“It’s tough to make predictions, especially about the future.” – Yogi Berra
Forecasting the energy sector is no exception. Each year brings unexpected twists, market shifts, and geopolitical developments that make forecasting this sector especially challenging.
As we close out 2024, it’s time to assess how this year’s energy predictions fared and what they tell us about the dynamic nature of the industry. At the beginning of each year, I make several predictions about the energy sector. You can see those predictions and read the context in From Oil Production to Energy Policies, 2024 Energy Sector Predictions.
These predictions are designed to be specific, measurable, and meaningful, providing a clear benchmark to assess their accuracy at year-end. Below is an evaluation of five major predictions made for 2024, along with a final verdict on their outcomes.
1. Total U.S. oil production will again set a new annual production record.
Outcome: Correct.
This prediction was straightforward, as U.S. oil production had already reached record levels in 2023. The momentum continued in 2024, with U.S. oil production once again setting a new world record for annual output by nearly 3%. This achievement underscores the ongoing strength and resilience of the U.S. oil industry, driven by advancements in technology and robust demand.
2. The daily average price of WTI in 2024 will be between $70/bbl and $75/bbl.
Outcome: Incorrect, but very close.
The prediction came tantalizingly close to being correct. Through December 16, the average daily price of West Texas Intermediate (WTI) crude oil was $76.88 per barrel, narrowly exceeding the predicted range. Despite some volatility in oil prices throughout the year, this slight miss reflects how close the actual outcome was to the projection. Even with oil prices dipping below $70 toward year-end, the cumulative average remained above the $75 upper limit, missing the target by just 2.5%.

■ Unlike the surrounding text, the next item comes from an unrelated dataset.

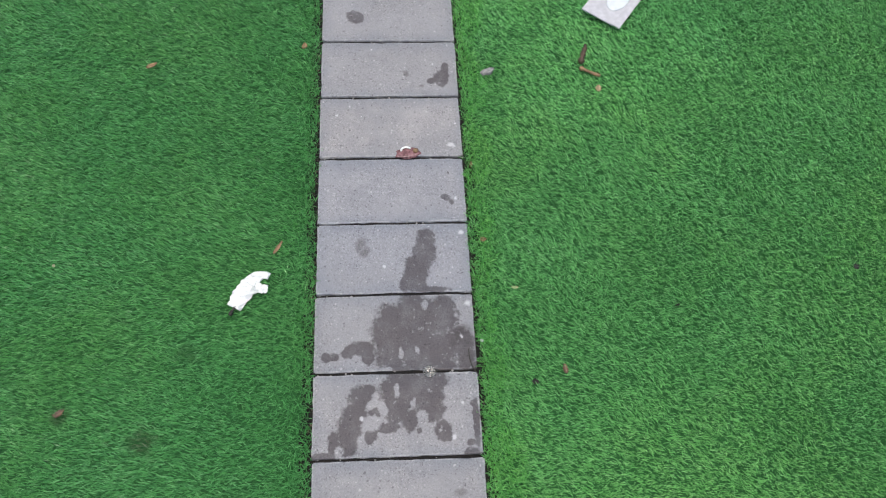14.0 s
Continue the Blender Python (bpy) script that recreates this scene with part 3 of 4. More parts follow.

3. The Biden Administration won’t replace more than 10% of the oil removed from the SPR since Biden was inaugurated.
Outcome: Incorrect.
This prediction assumed that the Biden Administration would pause replenishing the Strategic Petroleum Reserve (SPR) in the lead-up to the 2024 election. The prediction was based on the removal of 287 million barrels from the SPR since President Biden’s inauguration, suggesting that no more than 28.7 million barrels would be replaced.
Contrary to expectations, the administration consistently purchased oil in small increments throughout the year, leading to a total of 46.3 million barrels replenished by December. This represented more than 16% of the barrels withdrawn, surpassing the prediction threshold.
4. The average natural gas price will be higher than it was in 2023.
Outcome: Incorrect.
Despite early optimism for a rebound in natural gas prices after their steep decline in 2023, this prediction did not materialize. The Henry Hub natural gas spot price averaged $2.15 per million British thermal units (MMBtu) through December 16, falling short of 2023’s $2.53/MMBtu average.
Mild winter weather and record U.S. natural gas production contributed to an oversupplied market, offsetting the growing demand for liquefied natural gas (LNG) exports. This miscalculation highlights the unpredictability of natural gas markets, even amid structural demand growth for LNG.
5. The energy sector will return at least 10%.
Outcome: Incorrect.
The prediction that the energy sector, as represented by the Energy Select Sector SPDR ETF (XLE), would return at least 10% proved overly optimistic. Energy prices remained moderate throughout the year, and the sector significantly underperformed the broader market.
As of December 26, the XLE posted a total return of just 4.2%, making it one of the weakest-performing sectors in the S&P 500. This underperformance reflects subdued oil and gas prices and a rotation of investor interest into other sectors like technology and consumer discretionary.
Final Assessment
Overall, the 2024 energy sector predictions had mixed accuracy. The record-breaking U.S. oil production forecast was spot-on, but the remaining predictions missed the mark to varying degrees. However, some of the inaccuracies were narrow, such as the WTI price projection, which came within 2.5% of the upper limit.
Predictions about natural gas prices and the energy sector’s returns proved overly optimistic, influenced by factors like milder-than-expected winter weather and moderate energy prices. The SPR prediction underestimated the administration’s ongoing efforts to replenish reserves, reflecting a misjudgment of political strategy.